Data:
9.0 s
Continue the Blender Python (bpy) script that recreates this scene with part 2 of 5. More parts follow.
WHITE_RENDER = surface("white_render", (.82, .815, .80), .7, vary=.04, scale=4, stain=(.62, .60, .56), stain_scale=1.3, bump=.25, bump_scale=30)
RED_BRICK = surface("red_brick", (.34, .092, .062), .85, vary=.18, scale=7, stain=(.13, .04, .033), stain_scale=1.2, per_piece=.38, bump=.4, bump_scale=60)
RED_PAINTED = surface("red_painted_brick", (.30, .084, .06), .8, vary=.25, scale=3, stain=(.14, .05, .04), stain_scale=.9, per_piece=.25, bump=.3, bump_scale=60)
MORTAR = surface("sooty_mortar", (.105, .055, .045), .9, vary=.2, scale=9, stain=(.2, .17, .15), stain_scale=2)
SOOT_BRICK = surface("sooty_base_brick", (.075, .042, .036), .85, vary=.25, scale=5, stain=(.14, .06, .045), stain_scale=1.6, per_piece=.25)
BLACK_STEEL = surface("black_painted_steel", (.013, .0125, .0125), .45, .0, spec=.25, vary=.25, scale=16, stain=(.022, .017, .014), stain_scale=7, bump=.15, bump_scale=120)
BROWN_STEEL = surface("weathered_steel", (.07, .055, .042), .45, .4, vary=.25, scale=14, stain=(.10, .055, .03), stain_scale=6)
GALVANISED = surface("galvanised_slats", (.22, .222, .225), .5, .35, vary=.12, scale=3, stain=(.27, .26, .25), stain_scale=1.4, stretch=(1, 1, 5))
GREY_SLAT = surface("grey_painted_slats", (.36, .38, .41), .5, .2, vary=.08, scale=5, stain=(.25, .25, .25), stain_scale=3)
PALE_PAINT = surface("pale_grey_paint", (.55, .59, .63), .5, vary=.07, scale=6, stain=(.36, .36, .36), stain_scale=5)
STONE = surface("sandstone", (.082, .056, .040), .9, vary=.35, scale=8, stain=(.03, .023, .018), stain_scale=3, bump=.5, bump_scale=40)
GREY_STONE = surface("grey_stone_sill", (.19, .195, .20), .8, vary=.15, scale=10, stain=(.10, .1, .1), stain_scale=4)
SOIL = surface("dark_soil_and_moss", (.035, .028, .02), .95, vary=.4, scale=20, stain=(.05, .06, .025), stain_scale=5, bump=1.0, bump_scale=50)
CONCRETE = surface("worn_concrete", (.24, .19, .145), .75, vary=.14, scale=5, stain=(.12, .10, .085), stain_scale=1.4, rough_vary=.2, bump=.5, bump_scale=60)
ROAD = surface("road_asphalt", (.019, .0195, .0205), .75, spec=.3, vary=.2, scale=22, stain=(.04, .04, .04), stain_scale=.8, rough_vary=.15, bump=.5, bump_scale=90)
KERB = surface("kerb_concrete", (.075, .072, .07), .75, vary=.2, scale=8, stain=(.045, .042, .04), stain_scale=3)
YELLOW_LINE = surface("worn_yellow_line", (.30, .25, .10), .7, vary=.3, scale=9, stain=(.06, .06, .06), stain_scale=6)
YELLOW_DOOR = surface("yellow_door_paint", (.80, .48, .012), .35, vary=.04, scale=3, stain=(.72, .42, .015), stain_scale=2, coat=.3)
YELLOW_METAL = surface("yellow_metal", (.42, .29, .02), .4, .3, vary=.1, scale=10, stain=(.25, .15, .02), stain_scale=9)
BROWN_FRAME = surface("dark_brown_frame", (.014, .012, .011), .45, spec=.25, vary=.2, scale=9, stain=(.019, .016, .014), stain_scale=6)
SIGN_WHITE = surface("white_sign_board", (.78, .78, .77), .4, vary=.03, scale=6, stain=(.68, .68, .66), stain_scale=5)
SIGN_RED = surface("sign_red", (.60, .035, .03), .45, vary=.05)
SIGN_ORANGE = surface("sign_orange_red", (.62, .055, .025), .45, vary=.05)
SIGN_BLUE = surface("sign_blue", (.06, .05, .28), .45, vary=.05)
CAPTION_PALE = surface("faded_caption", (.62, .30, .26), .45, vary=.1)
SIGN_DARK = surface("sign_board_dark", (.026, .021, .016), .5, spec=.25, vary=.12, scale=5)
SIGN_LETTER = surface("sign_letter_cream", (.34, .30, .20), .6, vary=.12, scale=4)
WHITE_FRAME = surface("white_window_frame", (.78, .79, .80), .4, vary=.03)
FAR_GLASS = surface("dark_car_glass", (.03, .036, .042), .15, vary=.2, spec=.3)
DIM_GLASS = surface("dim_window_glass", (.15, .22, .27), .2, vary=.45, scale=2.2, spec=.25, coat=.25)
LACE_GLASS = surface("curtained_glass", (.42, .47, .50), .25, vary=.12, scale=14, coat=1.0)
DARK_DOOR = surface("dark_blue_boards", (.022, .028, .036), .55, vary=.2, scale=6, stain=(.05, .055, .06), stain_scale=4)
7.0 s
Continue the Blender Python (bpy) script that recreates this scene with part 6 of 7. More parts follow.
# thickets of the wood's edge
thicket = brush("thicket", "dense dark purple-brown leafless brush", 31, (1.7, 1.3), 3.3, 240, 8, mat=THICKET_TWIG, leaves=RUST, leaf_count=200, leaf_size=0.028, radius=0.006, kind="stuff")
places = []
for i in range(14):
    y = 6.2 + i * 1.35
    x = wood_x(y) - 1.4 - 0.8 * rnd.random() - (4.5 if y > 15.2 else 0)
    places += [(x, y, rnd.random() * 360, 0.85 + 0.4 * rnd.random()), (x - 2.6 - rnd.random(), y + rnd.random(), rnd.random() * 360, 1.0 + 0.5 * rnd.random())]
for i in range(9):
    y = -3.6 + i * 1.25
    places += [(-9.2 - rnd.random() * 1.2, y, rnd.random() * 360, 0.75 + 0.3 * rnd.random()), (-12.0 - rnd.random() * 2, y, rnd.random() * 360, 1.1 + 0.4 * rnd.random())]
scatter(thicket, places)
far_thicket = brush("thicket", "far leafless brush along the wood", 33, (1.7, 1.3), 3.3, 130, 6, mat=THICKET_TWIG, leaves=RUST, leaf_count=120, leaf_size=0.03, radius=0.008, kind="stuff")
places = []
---
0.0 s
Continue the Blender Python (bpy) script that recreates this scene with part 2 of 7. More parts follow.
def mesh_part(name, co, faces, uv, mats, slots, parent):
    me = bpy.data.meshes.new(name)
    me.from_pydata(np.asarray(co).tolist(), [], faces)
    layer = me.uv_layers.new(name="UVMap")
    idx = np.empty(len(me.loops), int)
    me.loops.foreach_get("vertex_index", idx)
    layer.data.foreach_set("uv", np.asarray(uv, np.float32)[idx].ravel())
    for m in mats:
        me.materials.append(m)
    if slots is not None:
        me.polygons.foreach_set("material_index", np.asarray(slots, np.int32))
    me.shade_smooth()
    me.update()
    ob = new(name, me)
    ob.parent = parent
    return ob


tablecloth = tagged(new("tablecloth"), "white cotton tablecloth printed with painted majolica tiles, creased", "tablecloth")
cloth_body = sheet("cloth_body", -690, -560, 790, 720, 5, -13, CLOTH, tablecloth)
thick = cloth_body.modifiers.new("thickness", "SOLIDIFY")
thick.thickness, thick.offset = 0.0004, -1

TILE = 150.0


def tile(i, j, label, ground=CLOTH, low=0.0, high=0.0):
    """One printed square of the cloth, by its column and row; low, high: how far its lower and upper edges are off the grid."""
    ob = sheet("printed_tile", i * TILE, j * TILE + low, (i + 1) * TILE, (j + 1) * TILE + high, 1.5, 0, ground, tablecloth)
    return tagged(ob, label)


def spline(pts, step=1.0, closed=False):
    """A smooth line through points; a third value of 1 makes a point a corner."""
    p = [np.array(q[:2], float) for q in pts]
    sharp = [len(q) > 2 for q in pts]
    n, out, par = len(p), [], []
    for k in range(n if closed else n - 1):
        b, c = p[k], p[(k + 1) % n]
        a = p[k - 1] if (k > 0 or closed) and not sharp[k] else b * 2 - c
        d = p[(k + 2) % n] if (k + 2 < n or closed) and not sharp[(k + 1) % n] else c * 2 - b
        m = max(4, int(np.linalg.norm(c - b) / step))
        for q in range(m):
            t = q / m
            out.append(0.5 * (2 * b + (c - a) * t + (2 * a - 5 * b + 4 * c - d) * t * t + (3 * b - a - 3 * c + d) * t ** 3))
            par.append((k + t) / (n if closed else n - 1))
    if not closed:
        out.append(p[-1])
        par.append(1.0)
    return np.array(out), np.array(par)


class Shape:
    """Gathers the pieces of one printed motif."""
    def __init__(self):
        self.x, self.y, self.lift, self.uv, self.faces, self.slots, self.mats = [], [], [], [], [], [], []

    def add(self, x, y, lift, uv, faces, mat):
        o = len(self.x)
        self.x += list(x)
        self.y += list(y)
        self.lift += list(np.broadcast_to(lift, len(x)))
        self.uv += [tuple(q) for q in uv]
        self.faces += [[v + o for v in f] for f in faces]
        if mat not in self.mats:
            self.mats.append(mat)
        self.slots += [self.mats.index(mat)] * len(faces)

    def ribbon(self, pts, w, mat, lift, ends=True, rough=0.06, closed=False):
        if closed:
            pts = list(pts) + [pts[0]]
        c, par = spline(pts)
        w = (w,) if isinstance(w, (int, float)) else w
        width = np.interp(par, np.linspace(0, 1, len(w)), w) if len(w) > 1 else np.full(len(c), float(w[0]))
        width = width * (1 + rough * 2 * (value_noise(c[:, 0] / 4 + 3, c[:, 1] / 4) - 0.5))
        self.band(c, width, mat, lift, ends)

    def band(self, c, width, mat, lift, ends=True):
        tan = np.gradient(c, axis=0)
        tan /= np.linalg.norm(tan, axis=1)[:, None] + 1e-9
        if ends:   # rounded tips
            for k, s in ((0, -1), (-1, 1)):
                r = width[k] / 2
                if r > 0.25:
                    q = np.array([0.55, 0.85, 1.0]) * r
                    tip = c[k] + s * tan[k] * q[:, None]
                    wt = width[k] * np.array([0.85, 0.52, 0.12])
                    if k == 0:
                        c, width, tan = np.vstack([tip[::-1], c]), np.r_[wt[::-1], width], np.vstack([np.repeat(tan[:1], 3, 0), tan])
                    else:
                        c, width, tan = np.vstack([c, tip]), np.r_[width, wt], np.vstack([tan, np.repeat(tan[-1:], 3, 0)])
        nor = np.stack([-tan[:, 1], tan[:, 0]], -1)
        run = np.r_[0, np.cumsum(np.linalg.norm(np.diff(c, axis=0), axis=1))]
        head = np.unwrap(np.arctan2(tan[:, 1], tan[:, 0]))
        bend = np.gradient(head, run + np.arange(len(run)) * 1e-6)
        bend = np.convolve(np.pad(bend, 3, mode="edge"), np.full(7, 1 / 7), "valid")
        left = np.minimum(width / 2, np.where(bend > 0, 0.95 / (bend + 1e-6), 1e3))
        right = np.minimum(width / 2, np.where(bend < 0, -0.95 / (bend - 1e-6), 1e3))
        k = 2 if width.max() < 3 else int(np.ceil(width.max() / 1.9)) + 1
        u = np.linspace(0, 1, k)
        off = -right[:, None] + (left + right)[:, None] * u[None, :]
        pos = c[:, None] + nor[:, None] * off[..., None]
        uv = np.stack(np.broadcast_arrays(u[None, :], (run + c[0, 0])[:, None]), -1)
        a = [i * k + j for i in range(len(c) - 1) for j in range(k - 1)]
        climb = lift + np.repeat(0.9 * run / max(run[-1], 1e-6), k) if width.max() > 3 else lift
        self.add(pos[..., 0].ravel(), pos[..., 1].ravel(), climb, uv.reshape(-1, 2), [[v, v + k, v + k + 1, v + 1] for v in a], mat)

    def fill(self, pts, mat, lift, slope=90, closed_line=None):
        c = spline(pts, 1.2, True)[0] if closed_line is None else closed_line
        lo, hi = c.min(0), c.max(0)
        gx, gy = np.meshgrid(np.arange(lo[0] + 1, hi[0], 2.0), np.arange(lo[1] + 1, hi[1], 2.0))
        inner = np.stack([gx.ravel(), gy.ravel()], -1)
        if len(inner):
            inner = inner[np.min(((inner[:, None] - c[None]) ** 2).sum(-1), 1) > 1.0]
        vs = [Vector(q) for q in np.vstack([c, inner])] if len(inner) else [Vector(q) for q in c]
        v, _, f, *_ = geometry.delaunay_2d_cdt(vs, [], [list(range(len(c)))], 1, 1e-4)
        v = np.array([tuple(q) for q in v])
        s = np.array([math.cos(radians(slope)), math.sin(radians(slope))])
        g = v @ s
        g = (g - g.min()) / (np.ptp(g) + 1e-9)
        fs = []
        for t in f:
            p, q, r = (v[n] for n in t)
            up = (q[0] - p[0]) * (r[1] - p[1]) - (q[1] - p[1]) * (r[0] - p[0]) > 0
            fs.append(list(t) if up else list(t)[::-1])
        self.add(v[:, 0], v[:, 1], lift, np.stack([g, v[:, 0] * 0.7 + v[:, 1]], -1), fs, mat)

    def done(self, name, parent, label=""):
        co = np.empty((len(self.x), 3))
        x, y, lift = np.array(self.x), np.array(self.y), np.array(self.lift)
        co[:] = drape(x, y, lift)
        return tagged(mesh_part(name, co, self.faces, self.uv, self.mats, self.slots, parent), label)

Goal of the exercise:
Retype exactly, and only, the lines from the one containing "2 of 7. More parts follow." through the one containing "return tagged(ob, label)", both included.

Final answer:
Continue the Blender Python (bpy) script that recreates this scene with part 2 of 7. More parts follow.
def mesh_part(name, co, faces, uv, mats, slots, parent):
    me = bpy.data.meshes.new(name)
    me.from_pydata(np.asarray(co).tolist(), [], faces)
    layer = me.uv_layers.new(name="UVMap")
    idx = np.empty(len(me.loops), int)
    me.loops.foreach_get("vertex_index", idx)
    layer.data.foreach_set("uv", np.asarray(uv, np.float32)[idx].ravel())
    for m in mats:
        me.materials.append(m)
    if slots is not None:
        me.polygons.foreach_set("material_index", np.asarray(slots, np.int32))
    me.shade_smooth()
    me.update()
    ob = new(name, me)
    ob.parent = parent
    return ob


tablecloth = tagged(new("tablecloth"), "white cotton tablecloth printed with painted majolica tiles, creased", "tablecloth")
cloth_body = sheet("cloth_body", -690, -560, 790, 720, 5, -13, CLOTH, tablecloth)
thick = cloth_body.modifiers.new("thickness", "SOLIDIFY")
thick.thickness, thick.offset = 0.0004, -1

TILE = 150.0


def tile(i, j, label, ground=CLOTH, low=0.0, high=0.0):
    """One printed square of the cloth, by its column and row; low, high: how far its lower and upper edges are off the grid."""
    ob = sheet("printed_tile", i * TILE, j * TILE + low, (i + 1) * TILE, (j + 1) * TILE + high, 1.5, 0, ground, tablecloth)
    return tagged(ob, label)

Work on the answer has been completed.